Goal =
Your answer should be a single number: the count of lines holding the word "with".

Provided data =
☆ ☆ ☆ ☆

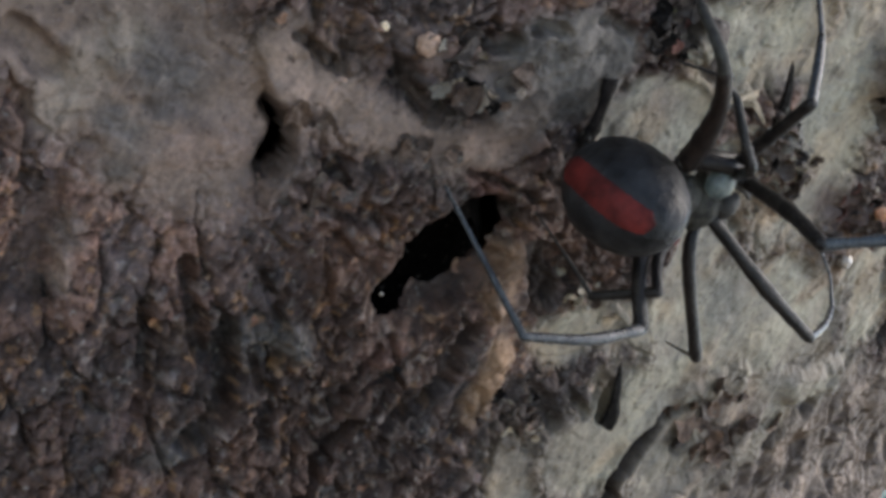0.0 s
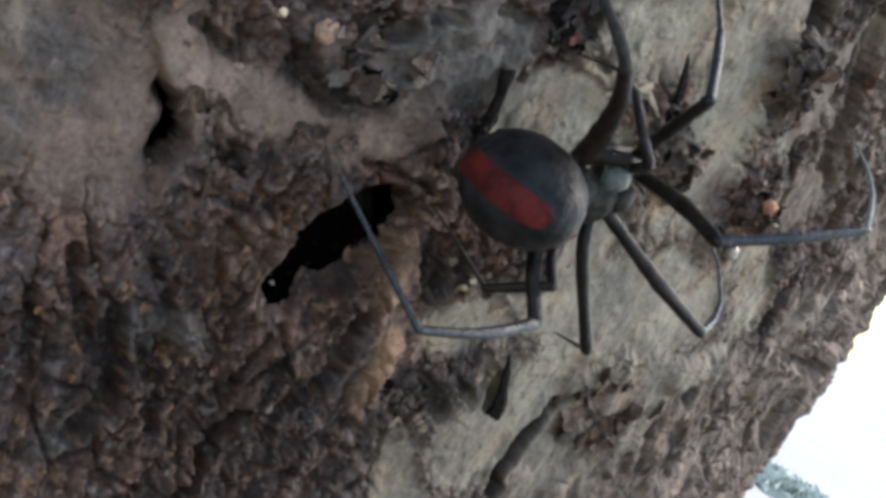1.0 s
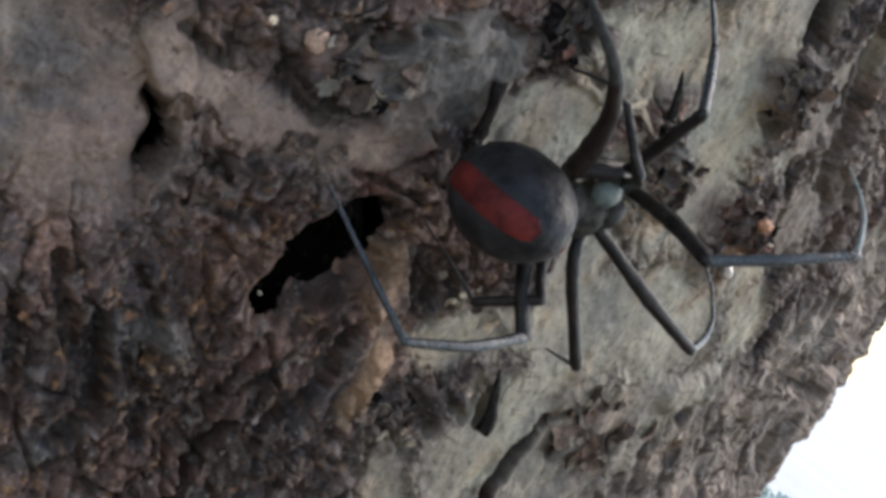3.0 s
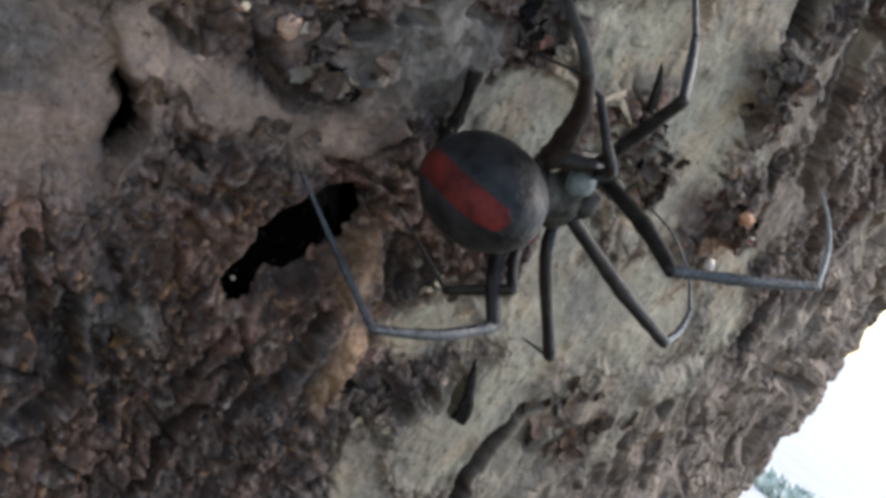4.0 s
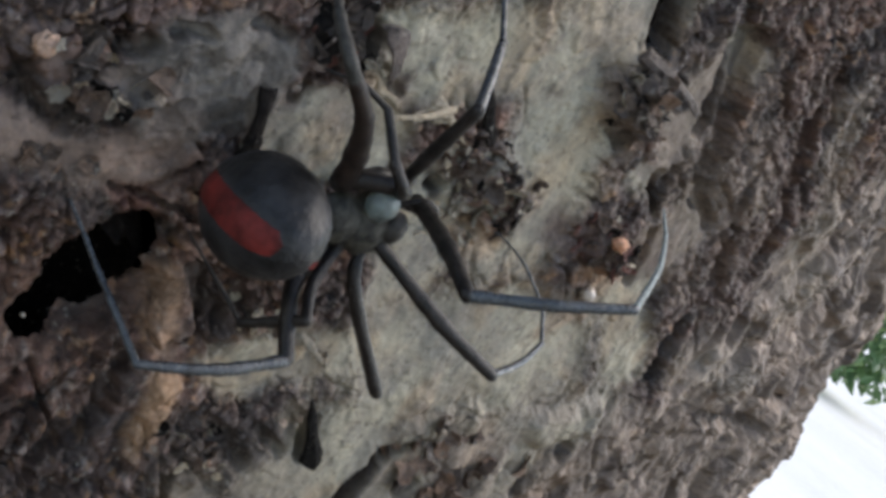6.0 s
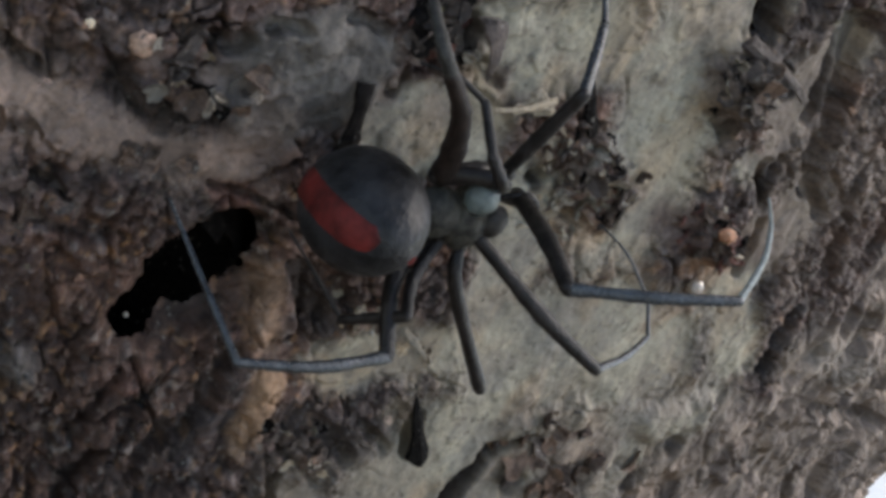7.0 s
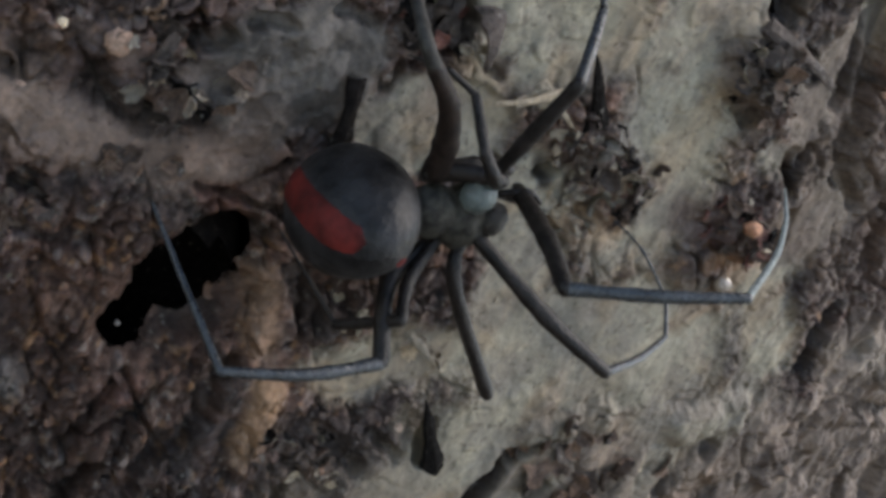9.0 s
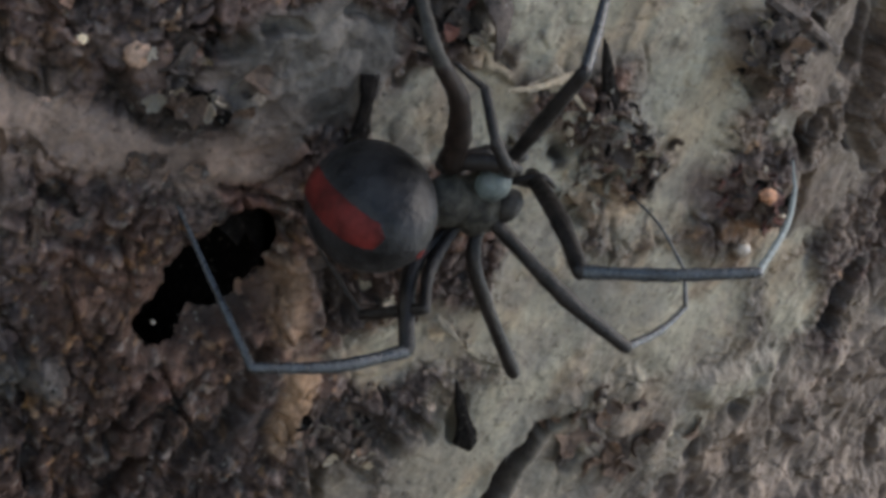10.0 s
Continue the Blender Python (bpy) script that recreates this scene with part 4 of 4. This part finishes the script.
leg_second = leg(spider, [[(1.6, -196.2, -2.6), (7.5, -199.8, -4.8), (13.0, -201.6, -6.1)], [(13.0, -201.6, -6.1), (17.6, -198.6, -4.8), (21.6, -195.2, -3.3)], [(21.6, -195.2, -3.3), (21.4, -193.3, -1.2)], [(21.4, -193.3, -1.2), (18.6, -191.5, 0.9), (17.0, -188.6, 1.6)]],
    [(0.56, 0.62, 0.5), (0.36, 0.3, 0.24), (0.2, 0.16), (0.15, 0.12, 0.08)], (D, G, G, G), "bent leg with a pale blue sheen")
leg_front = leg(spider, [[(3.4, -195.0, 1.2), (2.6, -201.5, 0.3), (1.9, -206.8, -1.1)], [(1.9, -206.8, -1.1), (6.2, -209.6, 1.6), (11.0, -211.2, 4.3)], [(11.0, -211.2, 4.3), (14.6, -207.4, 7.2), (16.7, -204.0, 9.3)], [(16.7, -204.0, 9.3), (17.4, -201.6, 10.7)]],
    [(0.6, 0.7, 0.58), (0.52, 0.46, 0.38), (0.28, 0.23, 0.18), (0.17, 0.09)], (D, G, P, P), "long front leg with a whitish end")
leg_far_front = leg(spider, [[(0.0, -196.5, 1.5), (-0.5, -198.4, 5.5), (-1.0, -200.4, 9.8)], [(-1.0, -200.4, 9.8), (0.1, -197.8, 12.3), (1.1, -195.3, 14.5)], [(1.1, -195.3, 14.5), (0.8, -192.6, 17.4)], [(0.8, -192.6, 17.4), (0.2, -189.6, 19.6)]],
    [(0.54, 0.58, 0.52), (0.46, 0.42, 0.36), (0.26, 0.2), (0.17, 0.09)], (D, G, G, G), "raised front leg, pale blue sheen towards its end")
leg_far_second = leg(spider, [[(-3.4, -195.5, -0.1), (-4.9, -197.0, 2.1), (-7.5, -198.9, 4.6), (-11.0, -200.8, 6.4)], [(-11.0, -200.8, 6.4), (-12.4, -200.4, 7.6), (-12.6, -197.0, 9.4)], [(-12.6, -197.0, 9.4), (-11.5, -193.2, 11.2)], [(-11.5, -193.2, 11.2), (-10.0, -189.0, 12.6)]],
    [(0.95, 0.88, 0.70, 0.58), (0.56, 0.5, 0.44), (0.36, 0.28), (0.22, 0.12)], (LEG_BROWN, LEG_DUSK, LEG_DUSK, G), "thick raised leg, dark brown and out of focus")
leg_far_third = leg(spider, [[(0.2, -197.0, 1.2), (-2.6, -200.4, 2.0), (-4.2, -200.2, 3.2)], [(-4.2, -200.2, 3.2), (-5.5, -197.9, 5.8)], [(-5.5, -197.9, 5.8), (-7.7, -197.2, 6.3)], [(-7.7, -197.2, 6.3), (-9.2, -194.5, 5.6)]],
    [(0.46, 0.5, 0.44), (0.4, 0.34), (0.28, 0.22), (0.18, 0.1)], (D, D, D, D), "short dark folded leg")
leg_far_rear = leg(spider, [[(0.0, -195.0, -3.6), (-1.4, -196.7, -7.1), (-1.8, -199.0, -9.3)], [(-1.8, -199.0, -9.3), (-2.6, -197.0, -10.9), (-3.4, -195.2, -12.4)], [(-3.4, -195.2, -12.4), (-5.6, -192.0, -10.8)], [(-5.6, -192.0, -10.8), (-7.2, -189.0, -9.6)]],
    [(0.44, 0.48, 0.44), (0.46, 0.45, 0.38), (0.22, 0.16), (0.14, 0.08)], (D, D, D, D), "dark leg folded under the abdomen")

# ---------------------------------------------------------------- small things on the bark
nub("gall", -23.1, -3.4, 0.6, (0.85, 0.95, 0.6), GALL, "pale pinkish gall on the bark", 0.3, 3)
nub("gall", -20.6, -5.0, 0.6, (0.35, 0.35, 0.3), GALL, "tiny pale gall", 0.3, 5)
nub("gall", -26.8, -4.0, 0.5, (0.36, 0.34, 0.28), GALL, "small pale gall", 0.3, 8)
nub("knot", 29.7, 5.9, 2.4, (0.75, 0.6, 0.7), ORANGE, "orange-brown nub of bare wood", 0.35, 6)
nub("resin_drop", 33.2, 0.6, 0.1, (0.9, 0.8, 0.7), RESIN, "shiny pale drop of resin", 0.12, 4)
# shiny drop added to give the glint low in the burrow
nub("resin_drop", -11.9, -21.5, -2.6, (0.22, 0.2, 0.2), RESIN, "tiny glinting drop in the burrow", 0.1, 2)


# ---------------------------------------------------------------- ground and distance
def ground():
    bm = bmesh.new()
    rings = [0.0, 0.6, 2, 6, 15, 40, 120, 400, 1500, 4000]
    loops = []
    for r in rings[1:]:
        loops.append([bm.verts.new((r * math.cos(2 * math.pi * k / 64), r * math.sin(2 * math.pi * k / 64), 0.03 * noise.noise(Vector((r, k * 0.7, 0))) if 1 < r < 60 else 0.0)) for k in range(64)])
    bm.faces.new(loops[0])
    for a, b in zip(loops, loops[1:]):
        for k in range(64):
            bm.faces.new((a[k], a[(k + 1) % 64], b[(k + 1) % 64], b[k]))
    ob = part("ground", bm, GROUND)
    return tagged(ob, "pale bright ground, dark round the tree to cut bounced light", kind="structure")


ground()


def shrub(x, y, wide, high, seed, leaf, label, count, size):
    """A low shrub: stems from the ground and a ragged crown of small leaves."""
    r = random.Random(seed)
    root = tagged(new("shrub"), label, "shrub", "shrubs in the distance")
    root.location = (x, y, 0)
    for _ in range(5):
        top = Vector((r.uniform(-0.6, 0.6) * wide, r.uniform(-0.6, 0.6) * wide, high * r.uniform(0.6, 0.9)))
        part("stem", tube([(r.uniform(-0.05, 0.05), r.uniform(-0.05, 0.05), -0.02), top * 0.5 + Vector((0.03, 0.02, 0)), top], (0.02, 0.014, 0.005), 7, 4), BARK_BROWN, root)
    bm = bmesh.new()
    for _ in range(count):
        a, q, w = r.uniform(0, 6.283), r.random() ** 0.5, r.random()
        c = Vector((math.cos(a) * q * wide, math.sin(a) * q * wide, high * (0.12 + 0.86 * w * (1 - 0.35 * q * q))))
        c += Vector((noise.noise(c * 3), noise.noise(c * 3 + Vector((5, 0, 0))), 0.4 * noise.noise(c * 4))) * 0.25 * wide
        n, l = Vector((r.gauss(0, 1), r.gauss(0, 1), r.gauss(0.5, 1))).normalized(), size * r.uniform(0.6, 1.4)
        u = n.orthogonal().normalized()
        v = n.cross(u)
        bm.faces.new([bm.verts.new(c + u * l * i + v * l * 0.45 * j + n * l * 0.15 * k) for i, j, k in ((-1, 0, 0), (0, 1, 1), (1, 0, 0), (0, -1, 1))])
    part("crown", bm, leaf, root)


shrub(19.0, 15.9, 1.9, 2.5, 5, LEAF, "leafy green shrub far behind the trunk", 3000, 0.13)
shrub(13.0, 7.4, 0.7, 0.15, 9, BLOWN_LEAF, "low green plants on the pale ground, overexposure put into the leaf colour", 1500, 0.065)

# ---------------------------------------------------------------- motion of the legs
def turn_by(x, y, z):
    """A turn by x, y, z degrees (a rotation vector)."""
    v = Vector((radians(x), radians(y), radians(z)))
    return Matrix.Rotation(v.length, 4, v.normalized()) if v.length > 1e-6 else Matrix.Identity(4)


def turned(ob, x, y, z):
    """The pose of a part at its place, turned about its root."""
    return Matrix.Translation(places[ob]) @ turn_by(x, y, z)


places = {ob: ob.location.copy() for ob in (*leg_front, *leg_far_front)}


def motions():
    front, far = leg_front[0], leg_far_front[0]
    low, high = turned(front, 0, 0, 0), turned(front, -8.0, -6.1, -5.0)
    walk(front, [(0, high), (2.7, high), (3.3, turned(front, -4.0, -3.0, -2.5)), (3.8, low), (5.7, low), (10.0, low)])
    hip, knee = places[far], places[far] + places[leg_far_front[1]]
    rows = {ob: [] for ob in leg_far_front}
    for t, femur, distal in ((0, FAR_A, TIP_A), (2.7, FAR_A, TIP_A), (3.8, FAR_B, TIP_B), (5.7, FAR_B, TIP_B), (6.8, (0, 0, 0), (0, 0, 0)), (10.0, (0, 0, 0), (0, 0, 0))):
        f = turned(far, *femur)
        carry = Matrix.Translation(f @ (knee - hip)) @ turn_by(*distal) @ f.to_3x3().to_4x4() @ Matrix.Translation(-knee)
        rows[far].append((t, f))
        for ob in leg_far_front[1:]:
            rows[ob].append((t, f.inverted() @ carry @ Matrix.Translation(hip + places[ob])))
    for ob in leg_far_front:
        walk(ob, rows[ob])


FAR_A, TIP_A = (13.1, -12.5, -4.3), (-12.3, 8.3, -2.6)
FAR_B, TIP_B = (7.2, -6.0, -1.9), (-8.0, 6.0, -2.5)
motions()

☆ ☆ ☆ ☆

Correct answer =
3